The director of the Centers for Disease Control and Prevention (CDC) has admitted their strategy to combat Zika in Miami where infected mosquitoes have been found is not working. CDC Director Tom Drieden explained, “they’ve been applying both chemicals that kill larval mosquitoes and adult mosquitoes every day. It isn’t working as well as we had hoped.”
The CDC needs a new pesticide plan, and it already exists — with dichloro-diphenyl-trichloro-ethane (DDT), a gas banned by the Environmental Protection Agency (EPA) in 1972.
As a result of the CDC and the EPA’s shuffling to find a solution, Zika has infected over 5,000 Puerto Ricans living on the island and has moved into Florida. If Florida follows Puerto Rico’s trend, as many as 50 pregnant women could be infected each day — with the risk of devastating birth defects.
The CDC has now advised travel restriction on pregnant women, mosquito bite prevention, testing for pregnant women, waiting periods to attempt pregnancy, and dozens of other warnings in an area of Miami in an attempt to contain the spread. What was once a foreign problem is now a domestic health crisis.

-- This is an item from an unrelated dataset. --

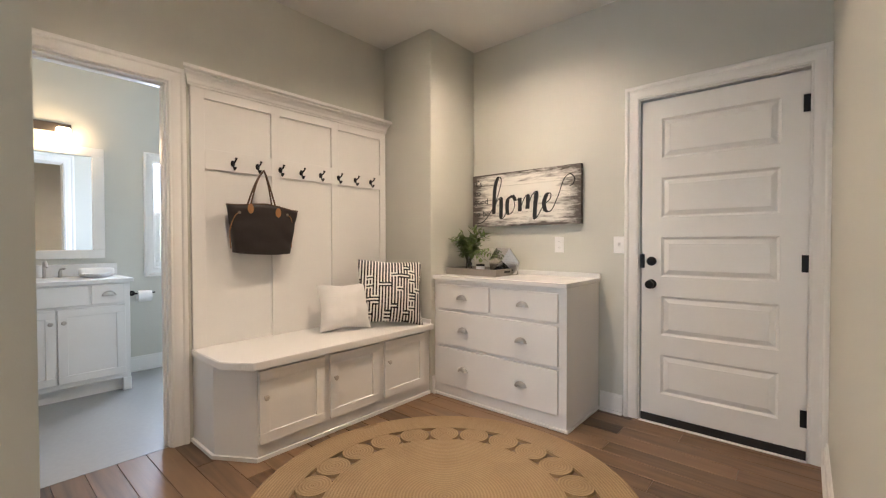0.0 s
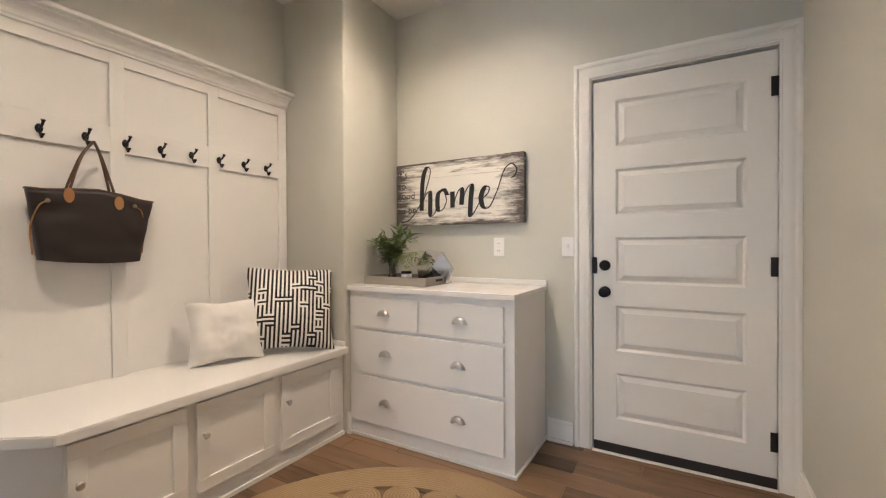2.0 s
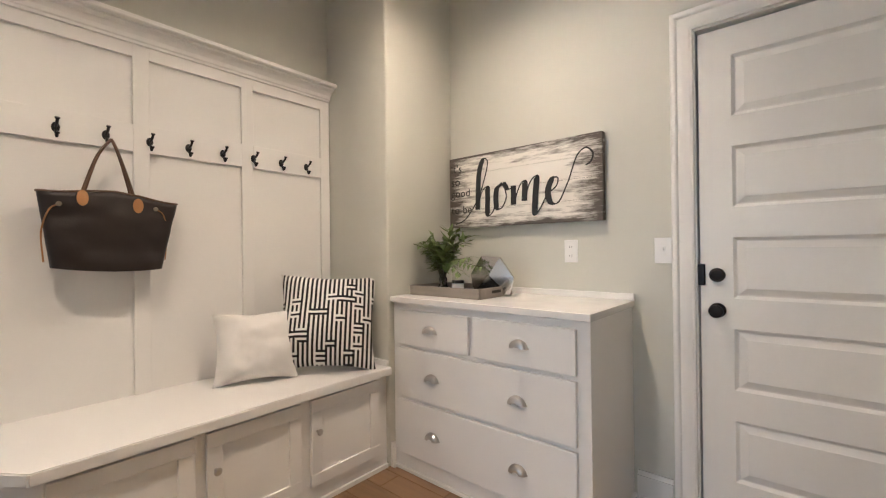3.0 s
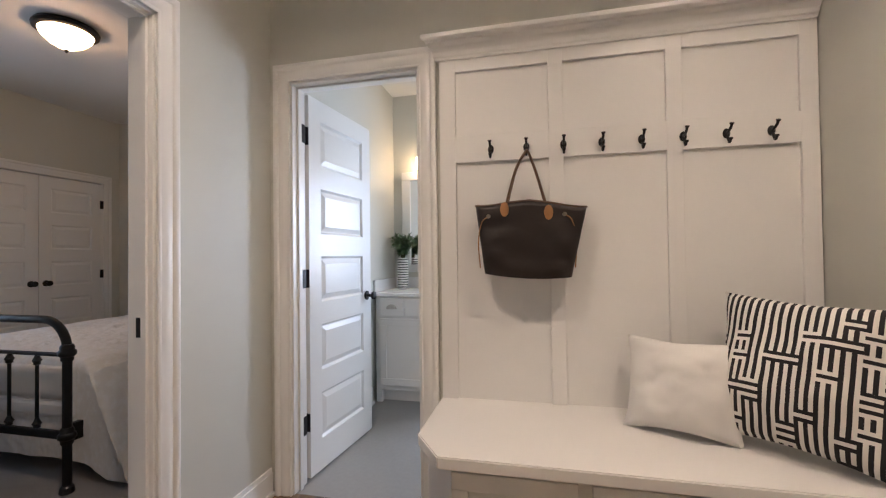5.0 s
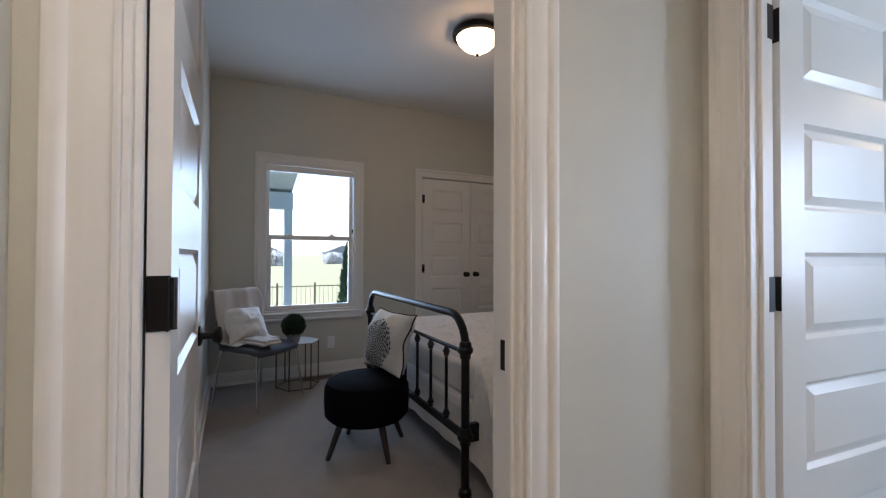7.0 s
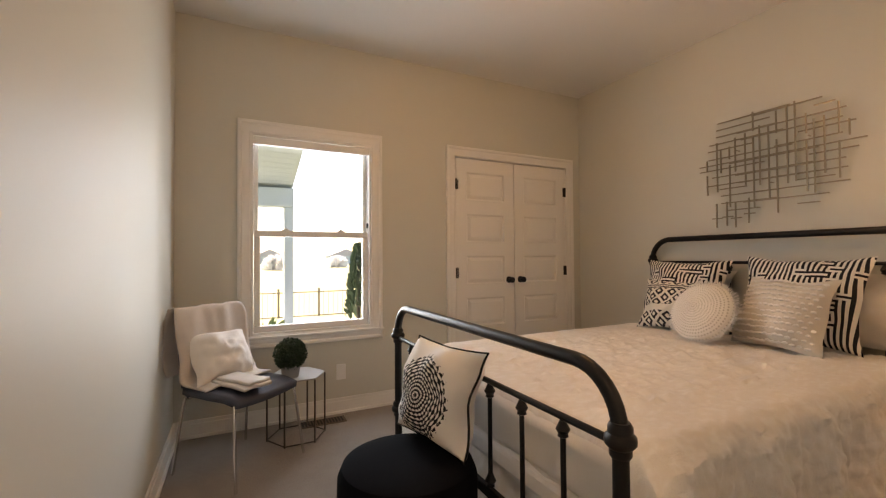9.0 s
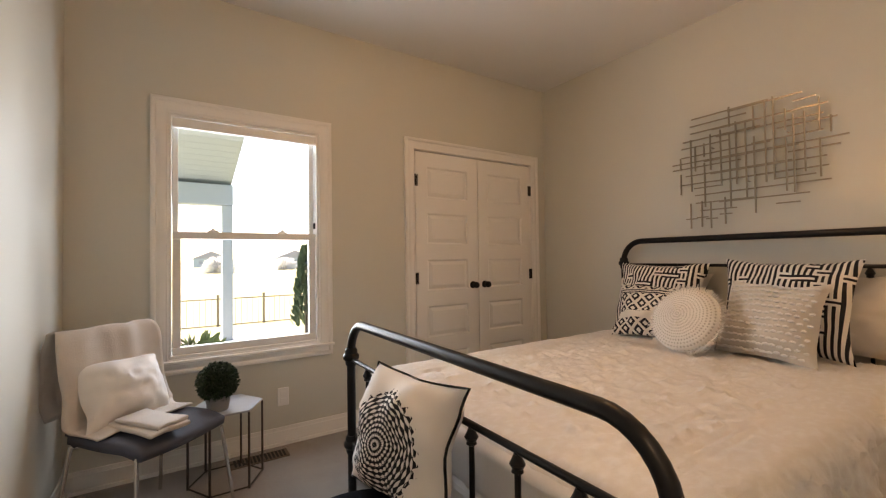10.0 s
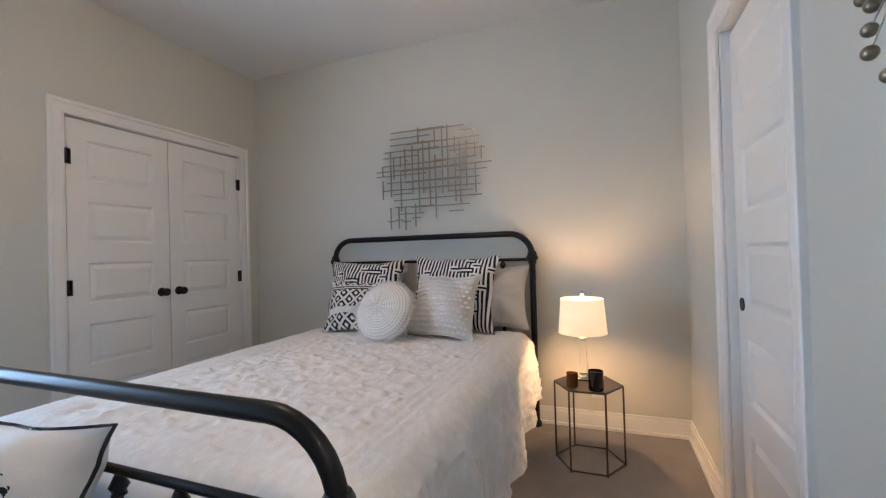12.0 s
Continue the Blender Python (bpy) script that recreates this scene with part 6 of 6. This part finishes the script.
for k in range(96):
    at = pose(-11 + k * 0.15, 0, 0.08)
    bar = part("picket", box(-0.005, 0.005, -0.005, 0.005, 0, 0.86), FENCEMETAL, fence, at=at) if bar is None else again(bar, fence, at)
for z in (0.12, 0.86):
    part("rail", box(-11, 3.4, -0.015, 0.015, z, z + 0.03), FENCEMETAL, fence)


def shrub(name, label, cat, m, h, r, count, material, taper=True, seed=1):
    t = thing(name, label, cat, m)
    rr = random.Random(seed)
    part("trunk", cyl(bmesh.new(), (0, 0, 0), (0, 0, h * 0.7), 0.05, 0.015, 8), DARKWOOD, t)
    bm = bmesh.new()
    for i in range(count):
        z = rr.random() ** 0.8
        w = r * ((1 - z) ** 0.55 if taper else math.sqrt(max(0.02, 1 - (2 * z - 1) ** 2))) * rr.uniform(0.6, 1.05)
        a = rr.uniform(0, 6.283)
        p = Vector((w * math.cos(a), w * math.sin(a), 0.08 * h + z * h * 0.92))
        leaf_quad(bm, p, Vector((math.cos(a) * 0.5, math.sin(a) * 0.5, 0.9 if taper else rr.uniform(-0.4, 0.8))), Vector((math.sin(a), rr.uniform(-1, 1), 0.2)), 0.16 * r / 0.25, 0.07 * r / 0.25, 0.1)
    part("crown", bm, material, t, smooth=False)
    return t


shrub("cypress_tree", "narrow upright green cypress on the lawn", "tree", pose(-3.72, -8.9, -0.26), 1.62, 0.24, 1100, BLUEGREEN)
shrub("garden_bush", "low leafy green bush beside patio", "bush", pose(-1.70, -6.0, -0.24), 0.5, 0.30, 420, LEAF, False, 3)
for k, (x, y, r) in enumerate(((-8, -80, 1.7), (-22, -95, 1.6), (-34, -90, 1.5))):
    shrub("shade_tree", "distant rounded leafy tree, lightened for haze", "tree", pose(x, y, -1.5), r * 1.6, r, 700, FARLEAF, False, 10 + k)
pc = thing("patio_chair", "low patio chair with blue cushion", "chair", pose(-2.2, -5.9, -0.22, 0, 0, 150))
part("cushion", box(-0.28, 0.28, -0.28, 0.28, 0.16, 0.24, 0.035, 3), BLUE, pc, "blue seat cushion")
part("back_cushion", box(-0.28, 0.28, 0.22, 0.31, 0.22, 0.42, 0.04, 3), BLUE, pc, "blue back cushion")
for x in (-0.29, 0.29):
    for y in (-0.28, 0.28):
        part("leg", box(x - 0.02, x + 0.02, y - 0.02, y + 0.02, 0, 0.30), DARKWOOD, pc)
    part("arm", box(x - 0.04, x + 0.04, -0.32, 0.32, 0.30, 0.32, 0.005), DARKWOOD, pc)
for x, y, w in ((-36, -150, 11), (-66, -165, 13), (-12, -160, 10)):
    hs = thing("distant_house", "distant pale house, grey roof and windows lightened for haze", "house", pose(x, y, -0.9))
    part("wall", box(-w / 2, w / 2, -4, 4, 0, 2.9), SIDING, hs)
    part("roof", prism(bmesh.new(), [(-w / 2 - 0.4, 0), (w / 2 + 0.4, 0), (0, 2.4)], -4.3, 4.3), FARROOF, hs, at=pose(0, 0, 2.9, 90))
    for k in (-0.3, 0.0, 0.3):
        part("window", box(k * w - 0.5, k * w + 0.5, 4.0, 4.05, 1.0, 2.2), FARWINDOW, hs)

# ---- oak planks ----
rp_ = random.Random(17)
meshes = {}


def plank(x0, x1, y0, y1, floor):
    key = (round(x1 - x0, 3), round(y1 - y0, 3))
    if key not in meshes:
        bm = bmesh.new()
        bx(bm, -key[0] / 2 + 0.0011, key[0] / 2 - 0.0011, -key[1] / 2 + 0.0011, key[1] / 2 - 0.0011, -0.0115, 0.0, 0.0018)
        meshes[key] = mesh_of("plank", bm, OAK, False)
    o = new("plank", meshes[key])
    o.parent = floor
    o.matrix_basis = pose((x0 + x1) / 2, (y0 + y1) / 2, 0)


oak = thing("floor_oak", "brown oak plank floor with varied tones", "floor", kind="structure")
W = 0.128
for r0, r1, xa, xb in ((BY1, MY1 + 0.04, MX0 - 0.02, MX1 + 0.0), (HY0, BY1, HX0 - 0.005, HX1 + 0.01)):
    y = r0
    while y < r1 - 0.01:
        y2 = min(y + W, r1)
        x = xa
        first_len = rp_.choice((0.35, 0.65, 0.95, 1.25))
        while x < xb - 0.01:
            ln = first_len or rp_.choice((0.9, 1.2, 1.5))
            first_len = 0
            x2 = min(x + ln, xb)
            if xb - x2 < 0.15:
                x2 = xb
            plank(x, x2, y, y2, oak)
            x = x2
        y = y2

However, with no actual working method to counter the mosquitoes the CDC has little hope for reviving the Florida community and preventing the disease from spreading through the mainland United States.
That is, without DDT.
DDT has already proven its effectiveness and cost efficiency. In 1947 application of DDT began, by the end of 1949 more than 4 million homes were sprayed and total eradication of malaria in the U.S. was declared. In the U.S., DDT had successfully stopped the mosquitoes before the EPA ever had the opportunity to ban it.
This has not just been an effective strategy in the United States. In 2006 the World Health Organization (WHO) studied the use of DDT in homes to end the spread of malaria and recommended struggling countries across the world use targeted indoor residual spraying of DDT to contain disease spread.
WHO found the only cases of resurgence of the disease after spraying resulted from resistance gained from previous excessive, unregulated use of DDT as a pesticide, however thus far “DDT is the only insecticide which is used exclusively for public health, and, therefore, unlike with other insecticides, resistance development to it is no longer influenced by other uses such as in agriculture.”
The fact is, DDT is probably the most effective answer to the spreading health devastation here and now with Zika. This action is not a choice of the CDC though. It is the EPA that maintains an absolute ban on domestic use of the spray, stifling the chances of disease control. What are we waiting for?
In 1972, Congress enacted the Federal Environmental Pesticide Control Act, a far-reaching amendment that gave the EPA vast discretion to ban certain pesticides. The executive ban by the EPA on DDT from use completely was instituted that very year because the gas, primarily sprayed over livestock as a pesticide, was found to cause defects in the development of animals exposed to the spray.
This unelected agency consistently prioritizes animal life over the welfare of American citizens, despite the findings from the WHO and clear need for a more effective mosquito spray from the CDC on the ground in Miami. The mosquitoes are not going to stop biting Americans and causing substantial birth defects in their children, but still the EPA cares more about animals potentially being hurt by DDT.
Researchers admit use of the pesticide can be done carefully and controlled, but environmentalists maintain the negative effects of DDT on the environment and possible effects on humans make it an unrealistic option. But the WHO organization accounted for “Concerns over the safety of DDT have been comprehensively addressed in the framework of the Stockholm Convention on Persistent Organic Pollutants (POPs)…. therefore, DDT can be used for [inside residual spraying] where it is indicated, provided that stringent measures are taken to avoid its misuse and leakage outside public health.”
For now, the EPA ban on DDT is being adhered to, but what will it take for it to be lifted? Perhaps when Zika reaches Washington, D.C. they’ll do something —like use the gas that has the absolute best chance of ending the spread of the virus. If this does not occur the EPA will not only be responsible for the nearly 600 mainland Americans and over 900 Americans in U.S. territories already infected, but the many more that this epidemic will eventually engulf.
Natalia Castro is a contributing editor at Americans for Limited Government.